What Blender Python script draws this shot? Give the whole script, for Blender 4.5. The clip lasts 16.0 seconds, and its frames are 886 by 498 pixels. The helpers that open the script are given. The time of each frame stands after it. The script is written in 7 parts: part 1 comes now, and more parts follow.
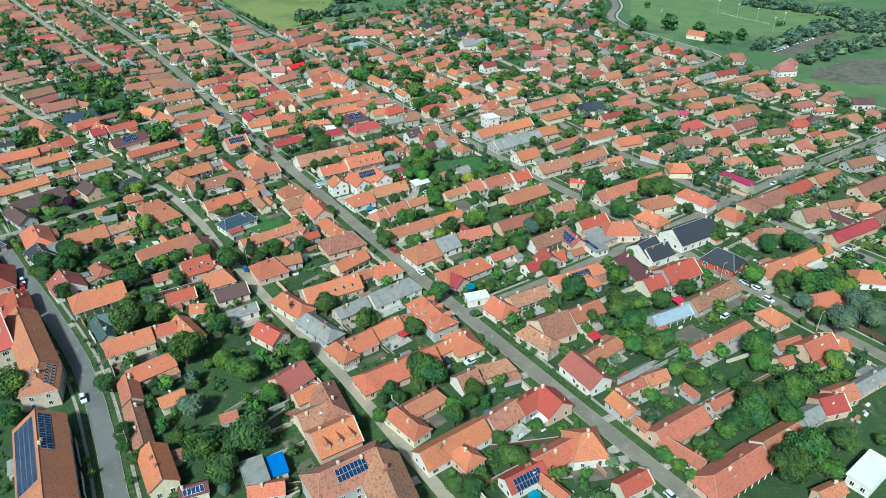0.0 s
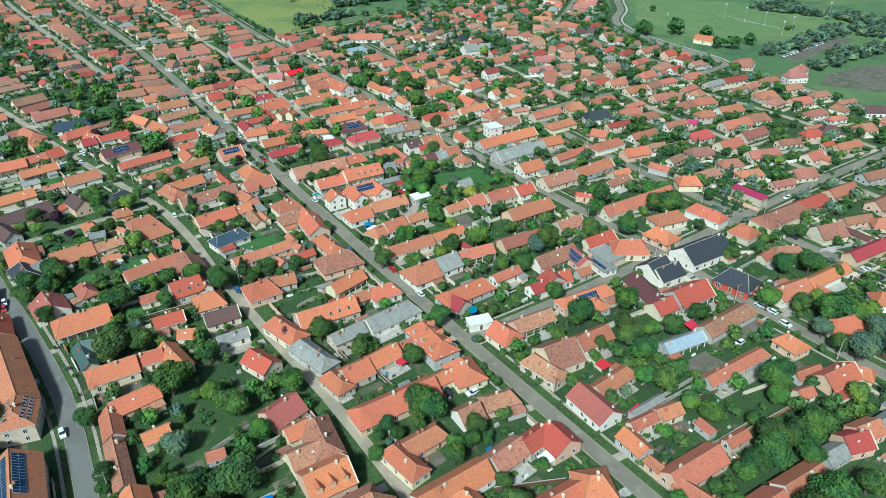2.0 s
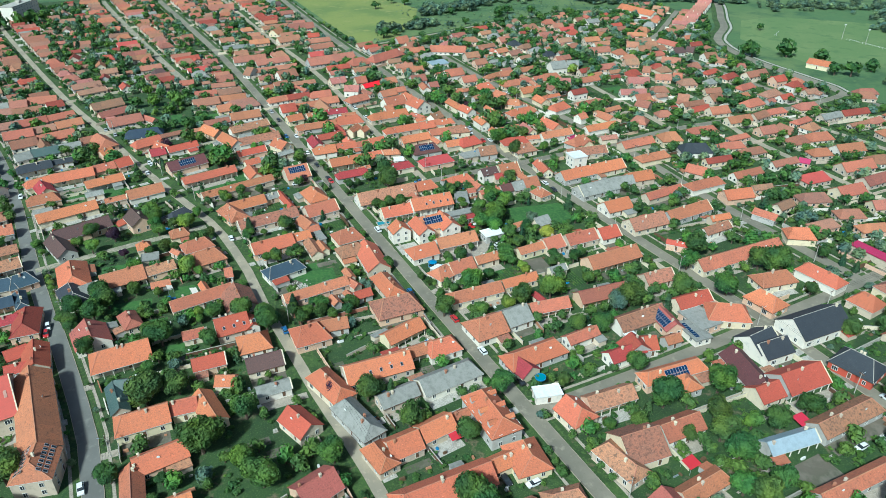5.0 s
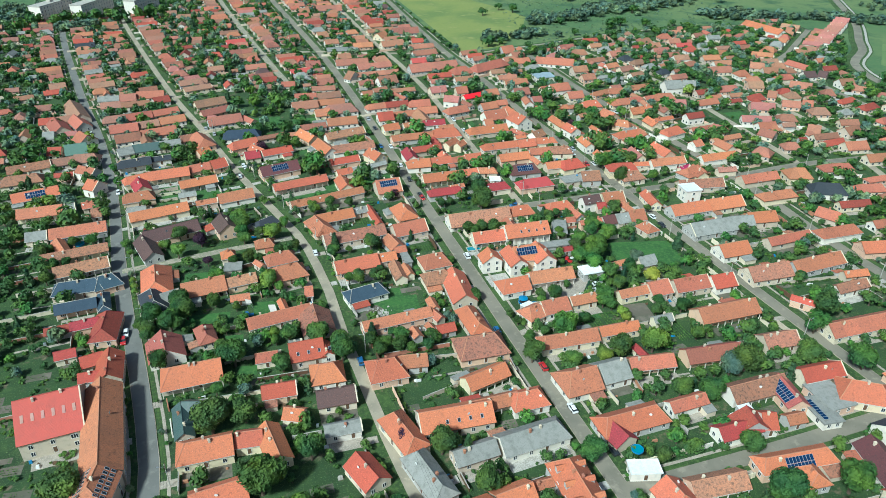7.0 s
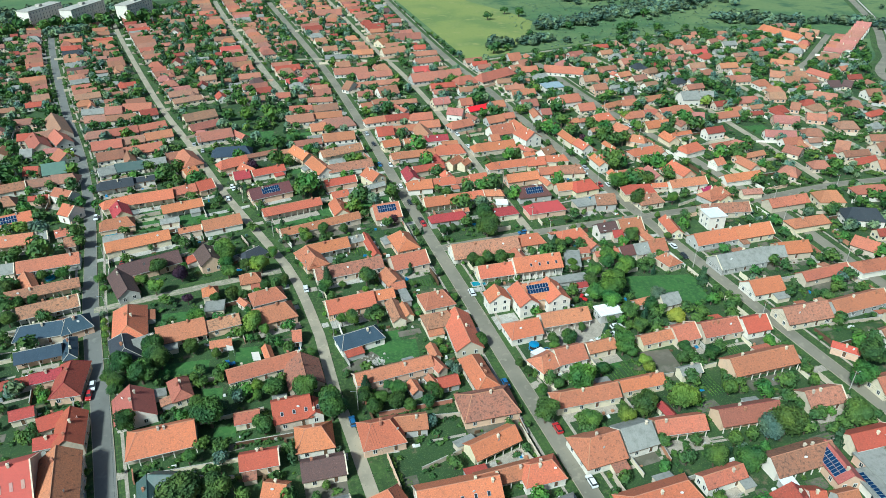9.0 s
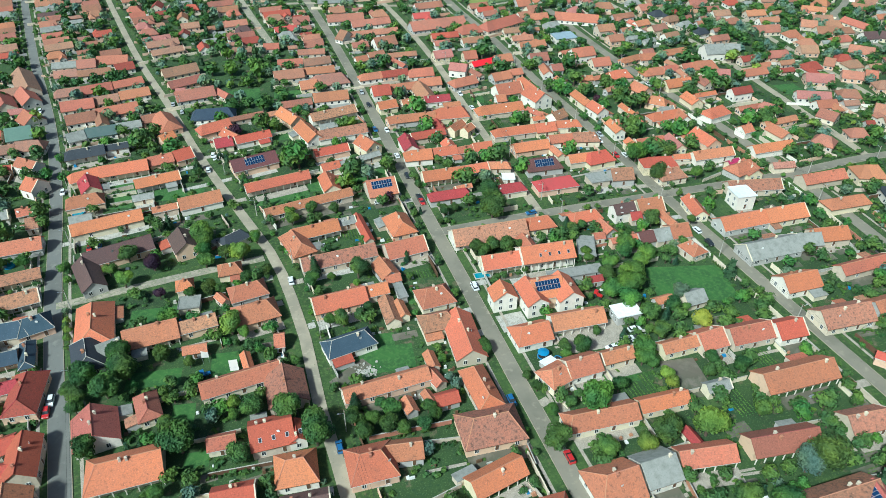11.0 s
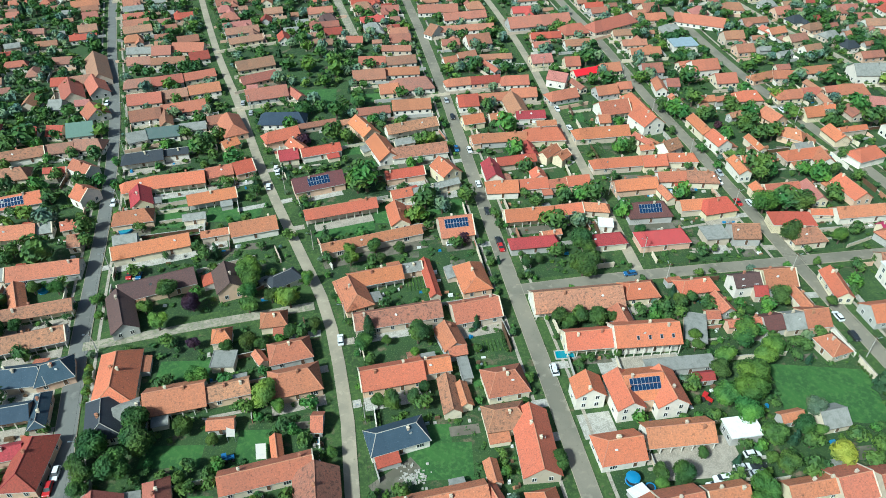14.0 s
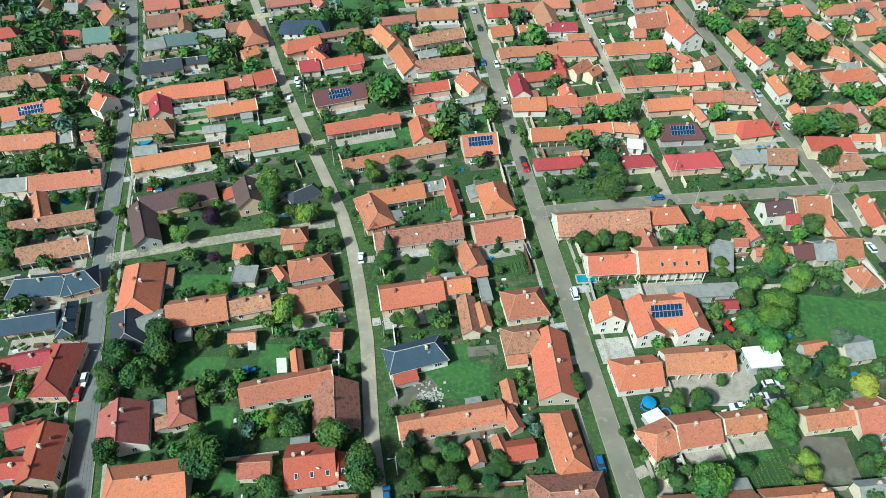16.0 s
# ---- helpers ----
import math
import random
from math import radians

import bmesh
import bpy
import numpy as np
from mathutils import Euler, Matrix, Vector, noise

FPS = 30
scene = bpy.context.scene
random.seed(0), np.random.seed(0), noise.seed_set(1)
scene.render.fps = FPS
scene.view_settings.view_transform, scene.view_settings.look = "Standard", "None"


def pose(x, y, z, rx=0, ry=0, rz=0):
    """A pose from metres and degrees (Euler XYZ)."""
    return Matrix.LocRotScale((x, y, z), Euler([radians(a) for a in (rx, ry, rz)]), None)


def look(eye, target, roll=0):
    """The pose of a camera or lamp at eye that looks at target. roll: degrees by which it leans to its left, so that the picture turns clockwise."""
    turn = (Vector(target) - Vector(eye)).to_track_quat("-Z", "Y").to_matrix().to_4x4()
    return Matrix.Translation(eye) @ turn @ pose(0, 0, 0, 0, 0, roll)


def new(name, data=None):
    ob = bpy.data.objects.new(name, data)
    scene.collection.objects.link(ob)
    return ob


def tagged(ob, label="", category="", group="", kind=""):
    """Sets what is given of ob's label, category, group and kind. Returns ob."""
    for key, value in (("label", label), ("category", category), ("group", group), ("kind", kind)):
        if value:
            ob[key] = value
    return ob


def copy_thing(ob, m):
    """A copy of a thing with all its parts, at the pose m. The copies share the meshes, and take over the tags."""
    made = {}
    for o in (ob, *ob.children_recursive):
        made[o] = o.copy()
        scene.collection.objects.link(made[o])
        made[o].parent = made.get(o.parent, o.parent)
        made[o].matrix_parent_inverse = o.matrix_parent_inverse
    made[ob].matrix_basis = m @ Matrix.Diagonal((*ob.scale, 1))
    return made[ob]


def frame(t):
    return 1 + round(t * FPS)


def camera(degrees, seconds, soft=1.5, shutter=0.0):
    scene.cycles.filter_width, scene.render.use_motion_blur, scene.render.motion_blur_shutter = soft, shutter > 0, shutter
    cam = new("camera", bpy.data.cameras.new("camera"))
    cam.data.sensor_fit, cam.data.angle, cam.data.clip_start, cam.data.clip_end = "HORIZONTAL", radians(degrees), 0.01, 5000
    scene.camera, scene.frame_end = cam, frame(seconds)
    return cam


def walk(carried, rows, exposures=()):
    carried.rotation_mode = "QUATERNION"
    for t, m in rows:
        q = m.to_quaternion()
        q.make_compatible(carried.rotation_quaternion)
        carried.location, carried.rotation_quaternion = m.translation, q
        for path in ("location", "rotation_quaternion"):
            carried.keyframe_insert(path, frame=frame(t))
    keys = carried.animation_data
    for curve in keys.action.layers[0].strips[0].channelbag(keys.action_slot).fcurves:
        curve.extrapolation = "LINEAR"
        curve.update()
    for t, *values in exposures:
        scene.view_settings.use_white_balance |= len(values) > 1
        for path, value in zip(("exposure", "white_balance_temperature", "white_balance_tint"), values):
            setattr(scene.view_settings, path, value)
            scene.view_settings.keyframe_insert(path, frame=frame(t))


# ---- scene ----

* Request
From the line that contains "scene.camera, scene.frame_end = cam, frame(seconds)" through the line that contains "setattr(scene.view_settings, path, value)", reproduce every line exactly, both end lines included.

* Answer for the task
    scene.camera, scene.frame_end = cam, frame(seconds)
    return cam


def walk(carried, rows, exposures=()):
    carried.rotation_mode = "QUATERNION"
    for t, m in rows:
        q = m.to_quaternion()
        q.make_compatible(carried.rotation_quaternion)
        carried.location, carried.rotation_quaternion = m.translation, q
        for path in ("location", "rotation_quaternion"):
            carried.keyframe_insert(path, frame=frame(t))
    keys = carried.animation_data
    for curve in keys.action.layers[0].strips[0].channelbag(keys.action_slot).fcurves:
        curve.extrapolation = "LINEAR"
        curve.update()
    for t, *values in exposures:
        scene.view_settings.use_white_balance |= len(values) > 1
        for path, value in zip(("exposure", "white_balance_temperature", "white_balance_tint"), values):
            setattr(scene.view_settings, path, value)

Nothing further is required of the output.